A comparative study of two molecular mechanics models based on harmonic potentials

TL;DR

This study compares two molecular mechanics models, the stick-spiral and beam models, revealing significant differences in predicted mechanical properties of nanostructures, influenced by loading modes, geometry, and material type.

Contribution

It provides a systematic comparison of the two models based on energy equivalence, highlighting their differences and dependencies on structural and loading parameters.

Findings

Maximum difference in predictions exceeds 300% under certain conditions

The models' accuracy varies with nanoribbon width and loading mode

The stick-spiral model overestimates, while the beam model underestimates properties in narrow nanoribbons

Abstract

We show that the two molecular mechanics models, the stick-spiral and the beam models, predict considerably different mechanical properties of materials based on energy equivalence.
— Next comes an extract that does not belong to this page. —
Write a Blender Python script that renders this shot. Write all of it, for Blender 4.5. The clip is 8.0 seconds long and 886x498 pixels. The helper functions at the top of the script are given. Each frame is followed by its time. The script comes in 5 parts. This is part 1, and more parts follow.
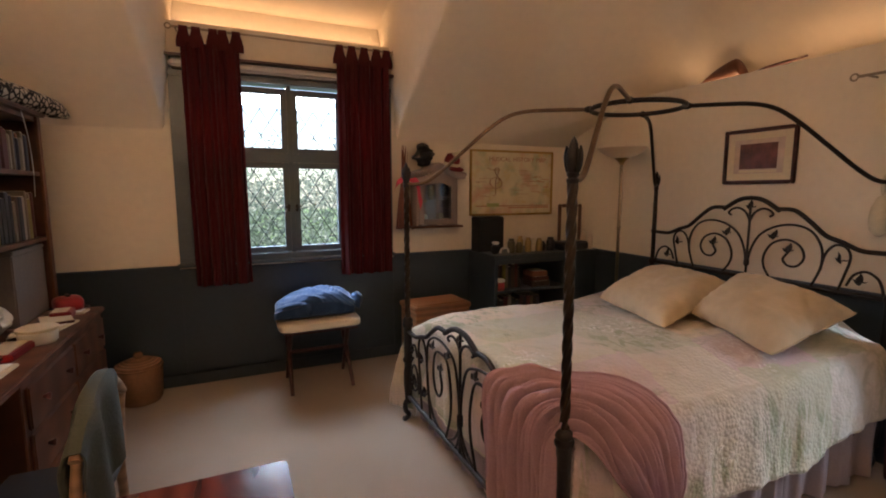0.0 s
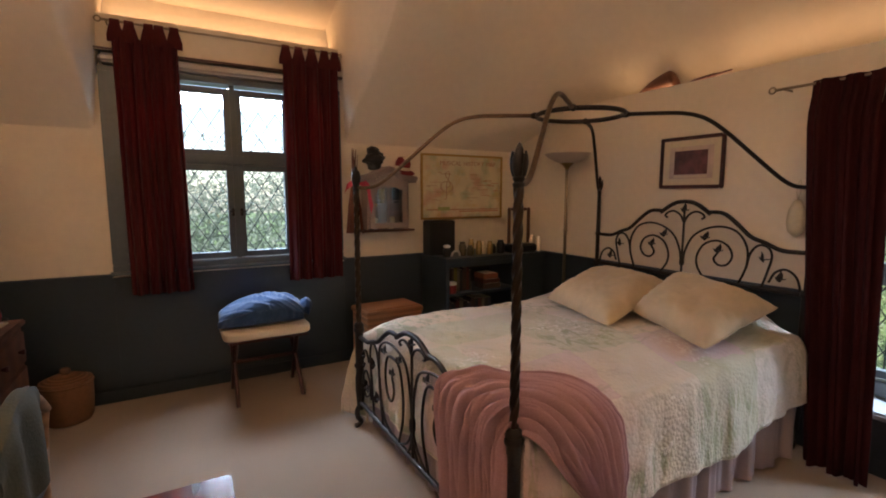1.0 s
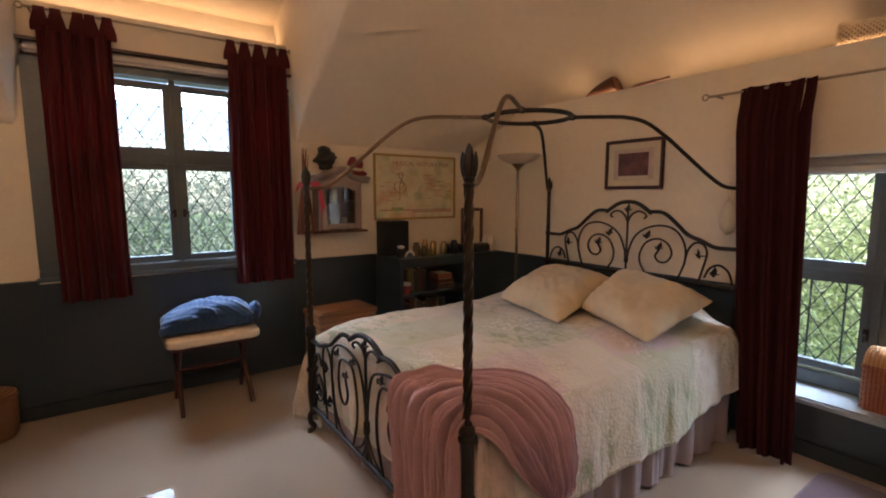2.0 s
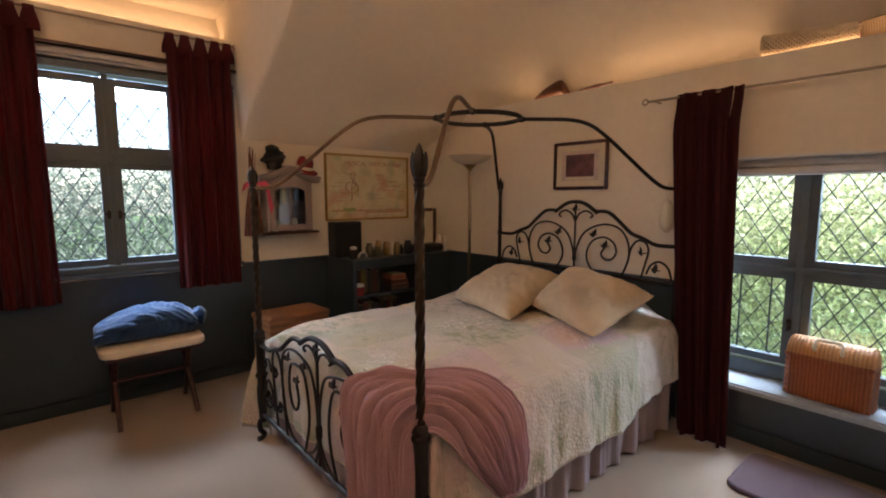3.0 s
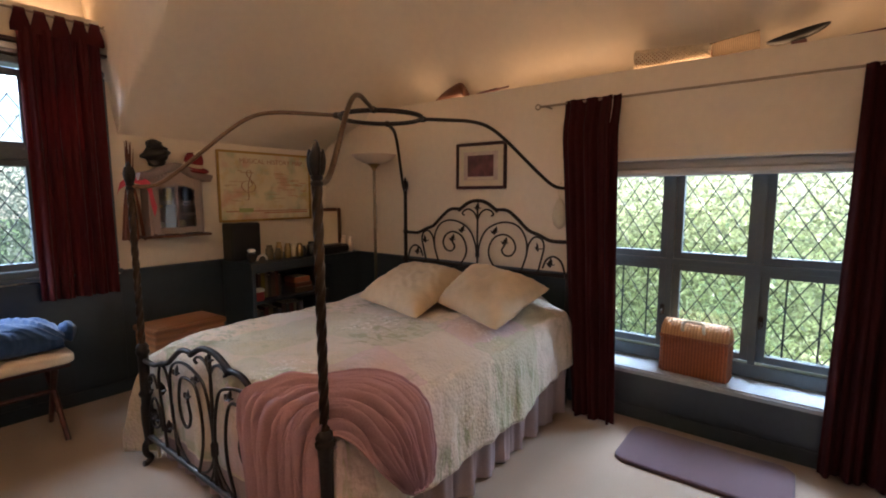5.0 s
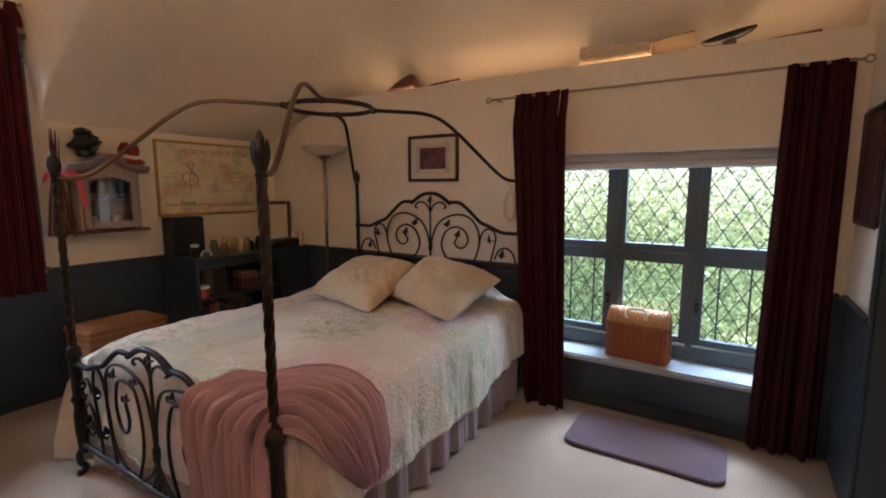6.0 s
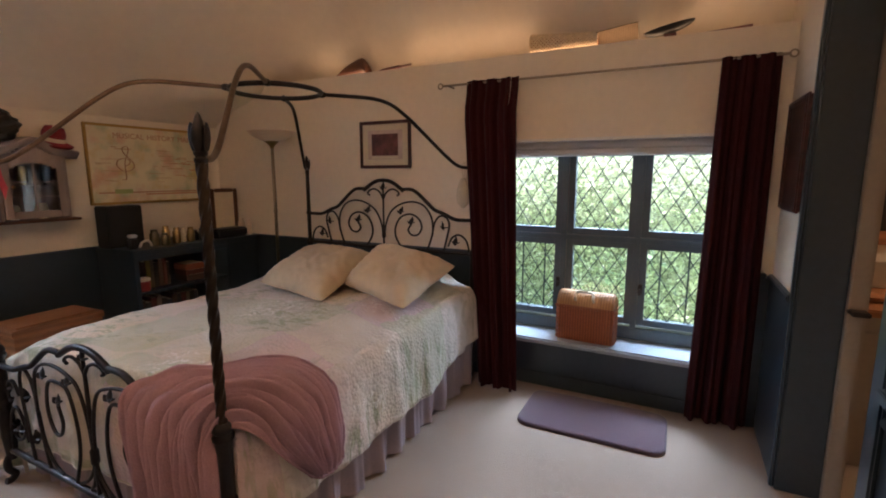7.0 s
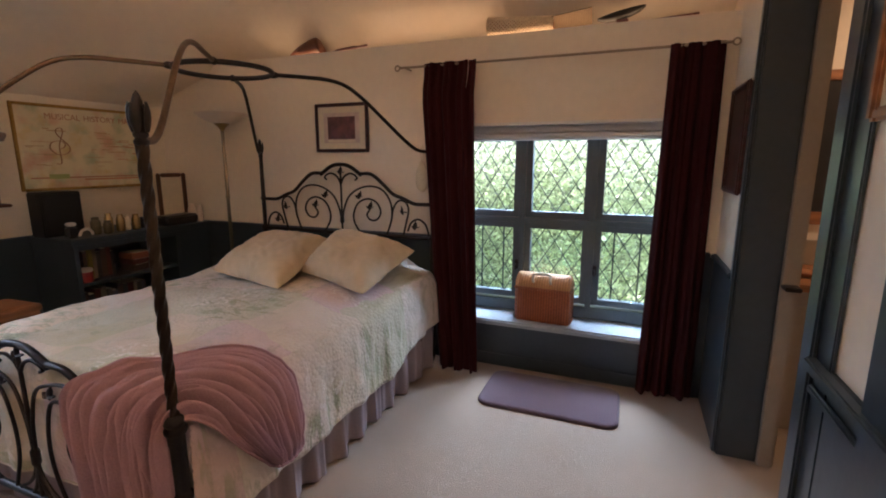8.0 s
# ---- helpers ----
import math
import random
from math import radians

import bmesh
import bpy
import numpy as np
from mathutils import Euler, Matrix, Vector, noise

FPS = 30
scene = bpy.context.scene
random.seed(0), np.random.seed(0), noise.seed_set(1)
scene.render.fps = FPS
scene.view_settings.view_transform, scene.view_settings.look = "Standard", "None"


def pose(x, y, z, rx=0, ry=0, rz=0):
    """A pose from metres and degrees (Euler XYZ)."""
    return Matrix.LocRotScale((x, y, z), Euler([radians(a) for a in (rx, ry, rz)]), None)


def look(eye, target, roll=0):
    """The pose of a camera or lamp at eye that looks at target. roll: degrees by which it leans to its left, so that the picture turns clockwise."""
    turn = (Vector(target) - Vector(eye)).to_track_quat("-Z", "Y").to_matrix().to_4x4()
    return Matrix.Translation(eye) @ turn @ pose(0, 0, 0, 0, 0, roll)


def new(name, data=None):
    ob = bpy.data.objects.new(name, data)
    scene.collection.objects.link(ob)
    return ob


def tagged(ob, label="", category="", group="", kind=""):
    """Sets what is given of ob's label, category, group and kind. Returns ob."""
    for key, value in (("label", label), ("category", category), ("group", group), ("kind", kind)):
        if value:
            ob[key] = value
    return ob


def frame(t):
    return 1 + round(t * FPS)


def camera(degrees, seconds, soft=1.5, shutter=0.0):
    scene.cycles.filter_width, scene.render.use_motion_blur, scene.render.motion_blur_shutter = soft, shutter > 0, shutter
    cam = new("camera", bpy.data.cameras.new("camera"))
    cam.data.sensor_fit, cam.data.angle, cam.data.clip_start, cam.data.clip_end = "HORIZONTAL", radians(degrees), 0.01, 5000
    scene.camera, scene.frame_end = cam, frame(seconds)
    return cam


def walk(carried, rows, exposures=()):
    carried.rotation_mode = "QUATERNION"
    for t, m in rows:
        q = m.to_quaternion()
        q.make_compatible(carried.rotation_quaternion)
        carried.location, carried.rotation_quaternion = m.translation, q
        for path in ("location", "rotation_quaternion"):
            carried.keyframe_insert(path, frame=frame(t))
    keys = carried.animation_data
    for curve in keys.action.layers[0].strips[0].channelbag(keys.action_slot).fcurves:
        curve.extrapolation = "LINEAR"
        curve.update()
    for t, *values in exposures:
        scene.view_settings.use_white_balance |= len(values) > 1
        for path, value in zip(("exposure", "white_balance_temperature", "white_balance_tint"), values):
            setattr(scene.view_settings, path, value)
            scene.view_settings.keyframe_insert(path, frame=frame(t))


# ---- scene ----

The difference between the two models is independent of the materials since all parameters of the beam model are obtained from the harmonic potentials. We demonstrate this difference for finite width graphene nanoribbons and a single polyethylene chain comparing results of the molecular dynamics (MD) simulations with harmonic potentials and the finite element method with the beam model. We also find that the difference strongly depends on the loading modes, chirality and width of the graphene nanoribbons, and it increases with decreasing width of the nanoribbons under pure bending condition. The maximum difference of the predicted mechanical properties using the two models can exceed 300% in different loading modes. Comparing the two models with the MD results of AIREBO potential, we find that the stick-spiral model overestimates and the beam model underestimates the mechanical properties in narrow armchair graphene nanoribbons under pure bending condition.